On your EBITDA number. I think the buyer will look for the EBITDA operating at the fully expanded capacity. Also, there will be signficant fixed costs in a port, so you are right that EBITDA will not be totally linear with capacity. You will need to work back base on BBI's numbers, but you will be surprised by how much of the increased capacity could potentially drop straight into EBITDA.

E.g. on purely made up numbers...

On 70m tonnes, revenue = $1000m, fixed costs = $200m, variable costs = $700m (or $10/tonne). EBITDA = $100m

On 85 tonnes, revenue = $1215m, fixed costs = $200m, variable costs = $850m (same $10/tonne). EBITDA = $165m.

So a 20% increase in capacity has led to 65% increase in EBITDA.
 
When buying an asset like a coal terminal that is not operating at full capacity, one must do the numbers on full capacity figures because we know DBCT could easily process double the number of ships it is doing now if the capacity was there.
I have full confidence in my EBITDA numbers on FULL capacity.

ABN are forecasting 2011 EBITDA at $241M. I think that might be conservative but even if we take that figure and apply a 12.5X EBITDA multiple we get $3B.
If we conservatively use the 2010 figure of $224M, we get $2.8Bn.
If AIO are expecting 12.5X, then DBCT will get this in a flash. It's income is fully regulated.
I would be disappointed in anything less than $2.7Bn.
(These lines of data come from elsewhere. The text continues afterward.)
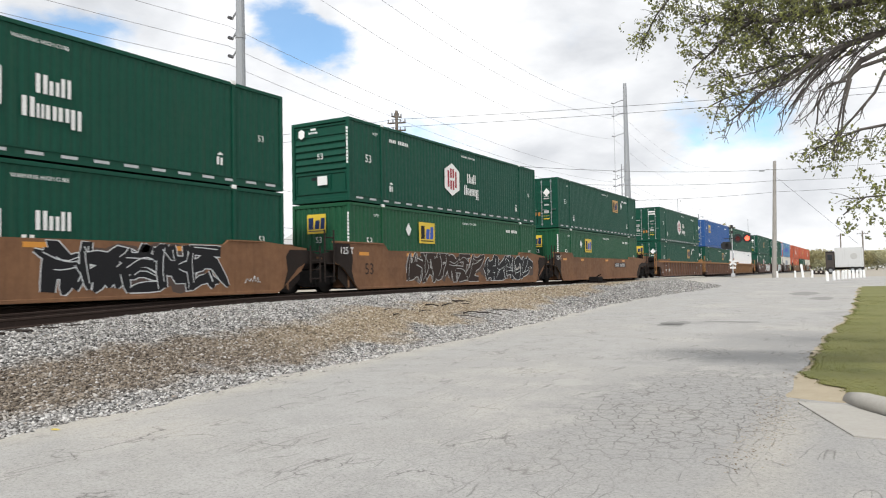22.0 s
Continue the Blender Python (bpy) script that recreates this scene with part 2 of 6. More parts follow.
RAIL_SIDE = material("rusty rail steel", (0.034, 0.021, 0.016), 0.75, second=(0.02, 0.014, 0.011), scale=3.0, bump=0.2, gloss=0.25)
RAIL_TOP = material("worn rail head", (0.16, 0.145, 0.13), 0.42, metal=0.6, second=(0.10, 0.085, 0.075), scale=4.0)
TIE = material("creosoted tie", (0.026, 0.020, 0.017), 0.85, second=(0.05, 0.04, 0.033), scale=4.0, bump=0.4, per_object=0.4, gloss=0.25)


# ---------------------------------------------------------------- mesh helpers
def finish(bm, name, mat, smooth=False):
    me = bpy.data.meshes.new(name)
    bm.to_mesh(me)
    bm.free()
    for m in (mat if isinstance(mat, (list, tuple)) else [mat]):
        me.materials.append(m)
    if smooth:
        for p in me.polygons:
            p.use_smooth = True
    return me


def part(name, bm, mat, parent=None, label="", smooth=False):
    me = bm if isinstance(bm, bpy.types.Mesh) else finish(bm, name, mat, smooth)
    ob = new(name, me)
    ob.parent = parent
    if label:
        ob["label"] = label
    return ob


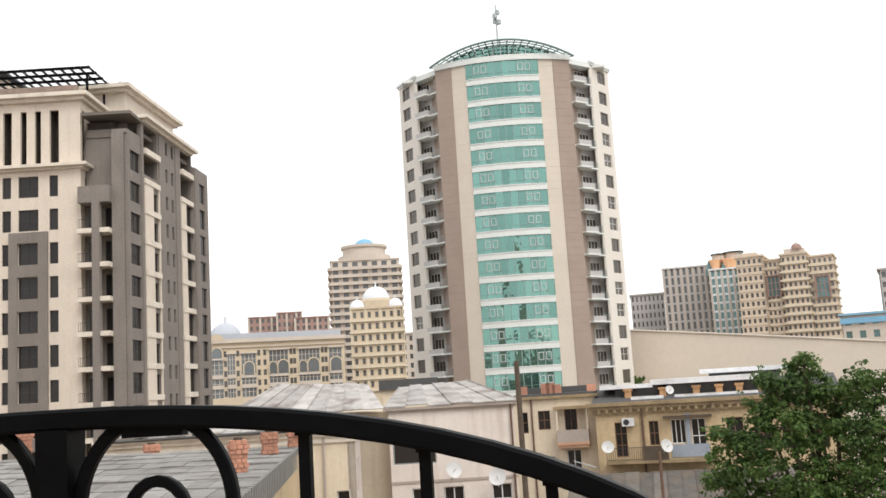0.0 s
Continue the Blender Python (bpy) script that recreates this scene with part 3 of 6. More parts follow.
    holes = [ff(-60.0, -49.9, H(27.6), H(35.9), "c", 8, 4, DARK_BLUE, FRAME_PALE, 0.1), ff(-51.6, -49.5 + 0.1, H(4.3), H(26.0), "c", 2, 11, DARK_BLUE, FRAME_PALE, 0.1),
             ff(-66.3, -62.6, H(-14), H(17.3), "c", 4, 9, DARK_BLUE, FRAME_PALE, 0.1)]
    for k in range(6):
        holes.append(ff(-66.3, -62.6, H(18.3 + 3.25 * k), H(20.3 + 3.25 * k), "c", 4, 1, BLUE_GLASS, FRAME_DARK, 0.1))
    for z in L:
        if 1 < z < H(24):
            holes.append(ff(-59.8, -53.2, z + 0.45, z + 3.0, "l", BEIGE, 2.1, "scoop", BALCONY_STONE, 1.0))
        if 1 < z < H(0):
            holes.append(ff(-51.6, -49.6, z + 1.2, z + 2.8, "w", 2, 1, FRAME_DARK, DARK_BLUE))
    face(t, (-67.2, 0.8), (-49.0, 0.8), 0, top, holes, BEIGE, "far_wall")
    part("flank_wall", Shape().box(-49.35, -49.0, 1.15, 20, 0, top).mesh("flank_wall", BEIGE), t)
    part("flank_wall", Shape().box(-67.2, -66.85, 1.15, 20, 0, top).mesh("flank_wall", BEIGE), t)
    cornice(t, [(-62.2, 0.8), (-49.0, 0.8)], H(26.2), [(0.45, 0.35, 0.75), (0.25, 0.0, 0.35)], BEIGE_TRIM, "string_course")

    # eaves: a deep soffit, the fascia with brackets and a thin dark edge
    for outline, nm in (([(-22.4, 0.0), (0.0, 0.0), (0.0, 21.6), (-22.4, 21.6)], "near"), ([(-68.2, 0.0), (-48.2, 0.0), (-48.2, 21), (-68.2, 21)], "far")):
        (x0, y0), (x1, y1) = outline[0], outline[2]
        part("soffit", Shape().box(x0 + 0.35, x1 - 0.35, y0 + 0.35, y1, H(35.5), H(36.1)).mesh("soffit", BEIGE_TRIM), t)
        part("eaves_moulding", Shape().box(x0, x1, y0, y1, H(37.0), H(37.4)).mesh("eaves_moulding", BEIGE_TRIM), t)
        r = Shape().box(x0 + 0.15, x1 - 0.15, y0 + 0.15, y1, H(36.1), H(37.0))
        part("fascia", r.mesh("fascia", BEIGE_TRIM), t)
        part("roof_edge", Shape().box(x0 - 0.12, x1 + 0.12, y0 - 0.12, y1 + 0.1, H(37.4), H(37.62)).mesh("roof_edge", DARK_METAL), t)
        bracket = Shape().box(0, 0.5, 0.1, 0.5, 0, 0.3).mesh("bracket", BALCONY_STONE)
        for k in range(int((x1 - x0) / 1.4)):
            part("bracket", bracket, t, pose(x0 + 0.6 + 1.4 * k, y0, H(36.2)))
        slot = Shape().box(-0.1, 0.02, 0, 1.5, 0, 0.2).mesh("frieze_slot", SLOT)
        for k in range(int((y1 - y0) / 4.0)):
            part("frieze_slot", slot, t, pose(x1 - 0.14, y0 + 3.9 + 4.0 * k, H(36.35)))
    part("roof_house", Shape().box(-8, -1.2, 5, 13, H(37.55), H(38.45)).mesh("roof_house", SHEET), t)
    pg = Shape().box(-4.5, 0.5, 17.6, 22.6, H(37.62), H(37.9))
    part("terrace_roof", pg.mesh("terrace_roof", DARK_METAL), t)
    for k in range(6):
        part("terrace_post", Shape().box(-0.3, 0.0, 0, 0.2, H(36.0), H(37.62)).mesh("terrace_post", CREAM_TRIM), t, pose(0, 19.0 + 0.6 * k, 0))
    part("terrace_slab", Shape().box(-6, 0.2, 21.3, 22.6, H(34.4), H(36.0)).box(-6, -0.2, 21.3, 22.2, H(33.8), H(34.4)).mesh("terrace_slab", BEIGE_TRIM), t)
    ant = Shape().tube([(-0.6, 9.5, H(37.5)), (-0.6, 9.5, H(39.8))], 0.06, 5).tube([(-0.6, 13, H(37.5)), (-0.6, 13, H(39.4))], 0.06, 5).tube([(-0.6, 9.5, H(39.6)), (-0.6, 13, H(39.2))], 0.04, 5).tube([(-0.9, 10.2, H(38.9)), (-0.4, 12.5, H(40.4))], 0.04, 5)
    part("antenna", ant.mesh("antenna", STEEL), t)
    return t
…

The MCG takeover at $2.50 is pcing in EBITDA of 15+. The world is waking up, the penny is dropping. Infrastructure assets will outperform once inflation kicks in around 2011.
 
I just can't get my head around this gem being missed by the rest of the market. I find this particularly strange.

There are plenty of people buying BBI other than forum readers. Look at the volumes going through the last month. I can assure you it's not just forum users. Instos will only start buying when the risk is gone. That's why I believe the sale of DBCT will be the catalyst for BBI to be re-rated substantially in the following quarter after the sale of DBCT.